Orson Welles
Questo
film inizia con un aereo in volo, l’aereo di Arkadin, vuoto; con il
suo amore per cominciare dal fondo della storia, Welles parte da
un’assenza.
La
festa in maschera di Arkadin, ispirata a Goya, è la scena
generatrice del film, che è tutta una raccolta di maschere
grottesche. Sulla folla regna Arkadin/Welles. Com’è solenne la sua
apparizione, con una mascherina bianca! Ma Arkadin è la maschera di
una maschera. Infatti sotto ci sono l’immensa barba, il solito naso
finto di Welles, una parrucca di capelli rigidi (che serve a rendere
il viso di Welles meno rotondo di quello reale). Cosa rimane di Orson
Welles sotto tutto questo trucco? Solo gli occhi. Questa figura che
si muove come un armadio torreggiante sui suoi ospiti/vittime
(Welles, che di suo non era agile, qui volutamente è più massiccio
e lento che mai) non è niente, se non un paio d’occhi che spuntano
dal trucco teatrale. Domanda, metaforica sul piano diegetico: non
sarà finta quella barba?
E
allora, quando Arkadin è scomparso dal suo aereo, cosa si è
lasciato dietro? Un niente, uno sbuffo di fumo. Proprio come la
Maschera della Morte Rossa nel racconto di Poe una volta abbrancata
si dissolve in aria, Arkadin è un nulla omicida dietro la maschera:
un fantasma, una leggenda. Il suo corpo è un’enorme menzogna
proprio come la sua vita. Per questo vediamo solo un involucro senza
contenuto; lui è scomparso - scomparso, più che morto (il che apre
ipotesi illegittime ma affascinanti sul piano diegetico).
Quando
Van Stratten inganna la gente all’aeroporto facendo loro credere
che quel signore che offre soldi non è Arkadin, ecco che a un uomo
dall’identità inventata viene tolta proprio quell’identità,
iniziando quel processo di spoliazione della maschera che culminerà
nell’aereo vuoto. Ad esso il film ritorna circolarmente in
conclusione dopo che l’avevamo visto all’inizio. Dopo il
tradimento di sua figlia Raina/Paola Mori (quanta importanza ha il
tradimento nel cinema di Welles!), che segue regolarmente le
istruzioni-trappola di Van Stratten/Robert Arden nel dialogo col
padre per radio, vediamo gli occhi sbarrati di Arkadin - e poi
sentiamo solo il “rumore vuoto” dall’altoparlante.
Anche
Arkadin possiede un castello come Kane in Quarto
potere, ma quello di
Kane era un’ombra gotica, quello di Arkadin è un castello da fiaba
con le torri bianche a punta, in accordo con l’essenza fiabesca del
suo padrone (sua figlia lo chiama l’Orco).
Kane
lo vedevamo morire all’inizio del film, circondato dai suoi
possedimenti; Arkadin semplicemente non lo vediamo più. Quel misero
aereo noleggiato, visto dall’alto mentre Van Stratten è in auto
con Raina, è il contrario di una scena precedente in cui un altro
aereo di Arkadin passava sotto le loro teste, come a ricordare che
erano entrambi sotto il dominio dell’Orco.
“Perché
portate quell’orribile barba?” - “Per spaventare la gente”.
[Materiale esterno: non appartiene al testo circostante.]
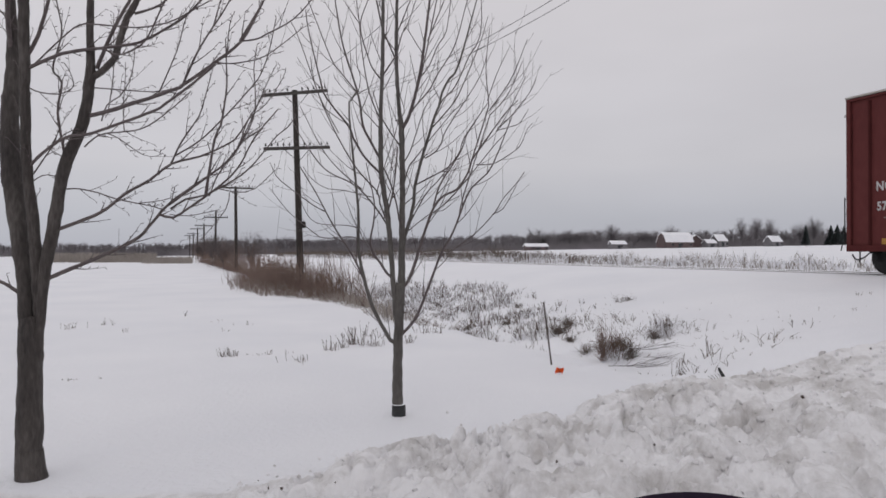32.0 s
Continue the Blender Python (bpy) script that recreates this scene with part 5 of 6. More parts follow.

La fine di Arkadin è la fine di una fiaba nera, di una specie di
Babbo Natale demoniaco (il suo ultimo omicidio, in Germania, si
annuncia mentre da fuori salgono le note di canzoni natalizie:
Tannenbaum
e Stille Nacht).
Una
fiaba nera colma di ambiguità sessuale, con Arkadin che sottopone
Raina a una sorveglianza tanto pervasiva quanto irreale e fantastica,
attraverso la schiera occhiuta dei suoi “segretari” (ove Welles
si concede deliziosi tocchi di humour nero); che quando si toglie la
famosa mascherina bianca lo fa in camera da letto della figlia, di
cui parla come un innamorato, ed è per scacciare un possibile
concorrente. Per quanto sia stupido, Van Stratten ha capito bene
quando osserva a Raina: “Ti fa sorvegliare come un marito geloso”.